Sector Breadth Model Improves
There were three new signals in the Sector Breadth Model last week and these three signals turned three sectors net bullish: Industrials, Consumer Staples and Materials. Overall, 6 of the 11 sectors are net bullish and 18 of the 33 indicators are on active bullish signals. The weighting of the Technology sector continues to increase and reached 27.93% last week. The sum of the weighted signals also increased to +40.66%.
Small and Mid Cap Models Remain Bearish
There is no change in the small and mid cap models. The S&P MidCap 400 SPDR (MDY) remains below its 200-day SMA, the 5-day SMA is below the 200-day SMA and the mid-cap breadth model has been net bearish since June 12th.
The S&P SmallCap 600 SPDR (IJR) has been below its 200-day SMA since June 10th, the 5-day SMA has been below the 200-day SMA since February 27th and the small-cap breadth model has been net bearish since February 25th.
Yield Spreads and Fed Balance Sheet
Conditions at the investment-grade end of the bond market are back to normal and this is helping large-caps, which tend to be the higher quality issuers. The spread between US Treasury bonds and AAA corporate bonds fell back to pre-crisis levels (green line) at the end of May and flattened the last six weeks. The same happened with the BBB spreads.

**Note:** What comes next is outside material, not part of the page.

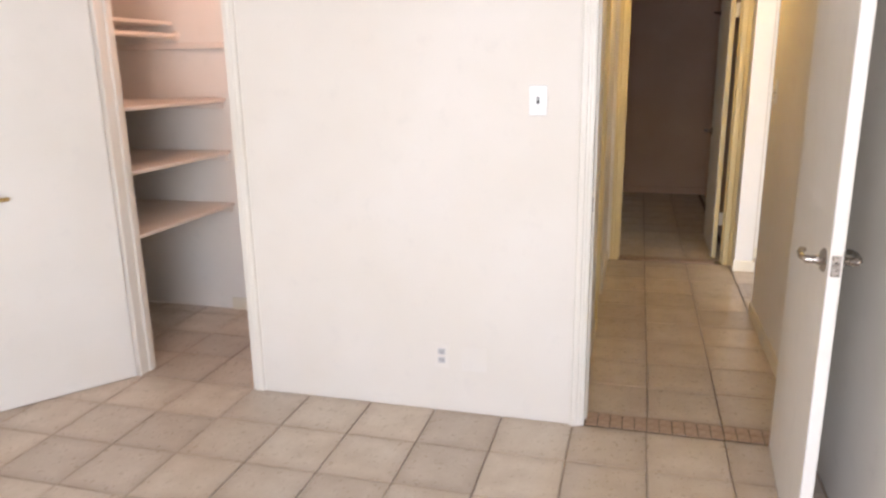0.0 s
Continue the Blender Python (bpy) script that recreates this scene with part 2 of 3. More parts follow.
SLAT, DENSE = slat_material("blind_slat_vinyl", 0.78), slat_material("opaque_slat_vinyl", 0.03)
SCREEN, BACKDROP = screen_material(), backdrop_material()
GLOW, GLASS = glow_material("lit_frosted_glass", (1, 0.66, 0.19), 13.0), glass_material()
AMBER = glow_material("lit_amber_glass", (1, 0.60, 0.12), 21.0)

# ---- mesh helpers ----


def add_box(bm, x0, x1, y0, y1, z0, z1, bevel=0.0, segments=1):
    made = bmesh.ops.create_cube(bm, size=1)["verts"]
    for v in made:
        v.co = ((x0 + x1) / 2 + v.co.x * (x1 - x0), (y0 + y1) / 2 + v.co.y * (y1 - y0), (z0 + z1) / 2 + v.co.z * (z1 - z0))
    if bevel:
        edges = {e for v in made for e in v.link_edges}
        bmesh.ops.bevel(bm, geom=list(edges), offset=bevel, segments=segments, profile=0.5, affect="EDGES")


def add_lathe(bm, profile, steps=24, m=None):
    """Turns (radius, height) pairs round the z axis."""
    rings = []
    for r, z in profile:
        ring = []
        for k in range(steps):
            a = 2 * math.pi * k / steps
            co = Vector((max(r, 0.0004) * math.cos(a), max(r, 0.0004) * math.sin(a), z))
            ring.append(bm.verts.new(m @ co if m else co))
        rings.append(ring)
    for a, b in zip(rings, rings[1:]):
        for k in range(steps):
            bm.faces.new((a[k], a[(k + 1) % steps], b[(k + 1) % steps], b[k]))
    bm.faces.new(list(reversed(rings[0])))
    bm.faces.new(rings[-1])


def add_tube(bm, points, radius, steps=10):
    rings = []
    for i, p in enumerate(points):
        p = Vector(p)
        d = (Vector(points[min(i + 1, len(points) - 1)]) - Vector(points[max(i - 1, 0)])).normalized()
        q = d.to_track_quat("Z", "Y")
        rings.append([bm.verts.new(p + q @ Vector((radius * math.cos(2 * math.pi * k / steps), radius * math.sin(2 * math.pi * k / steps), 0))) for k in range(steps)])
    for a, b in zip(rings, rings[1:]):
        for k in range(steps):
            bm.faces.new((a[k], a[(k + 1) % steps], b[(k + 1) % steps], b[k]))
    bm.faces.new(list(reversed(rings[0])))
    bm.faces.new(rings[-1])


def add_profile(bm, outline, length, m):
    """Pushes a closed (x, y) outline along z by length, placed by m."""
    a = [bm.verts.new(m @ Vector((x, y, 0))) for x, y in outline]
    b = [bm.verts.new(m @ Vector((x, y, length))) for x, y in outline]
    n = len(outline)
    for k in range(n):
        bm.faces.new((a[k], a[(k + 1) % n], b[(k + 1) % n], b[k]))
    bm.faces.new(list(reversed(a)))
    bm.faces.new(b)


def part(name, bm, material, parent=None, label="", smooth=False):
    bmesh.ops.recalc_face_normals(bm, faces=bm.faces)
    me = bpy.data.meshes.new(name)
    bm.to_mesh(me)
    bm.free()
    me.materials.append(material)
    if smooth:
        me.polygons.foreach_set("use_smooth", [True] * len(me.polygons))
        me.set_sharp_from_angle(angle=radians(40))
    ob = new(name, me)
    ob.parent = parent
    if label:
        tagged(ob, label)
    return ob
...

Conditions in the junk bond market are not as good as those at the investment end and this is part of the reason for relative weakness in small-caps. The spread between US Treasuries and Junk bonds also fell back to pre-crisis levels in early June (green line) and then edged higher the last six weeks. The red line marks 7% and a move above this level would show a potentially serious widening. The spread between US Treasuries and CCC bonds did not make it back to pre-crisis levels and remains elevated. A move above 15% would be negative.
After a massive $3 trillion expansion, the Fed balance sheet contracted over the last five weeks. This contraction is quite minimal compared to the prior expansion and I would not view this as negative.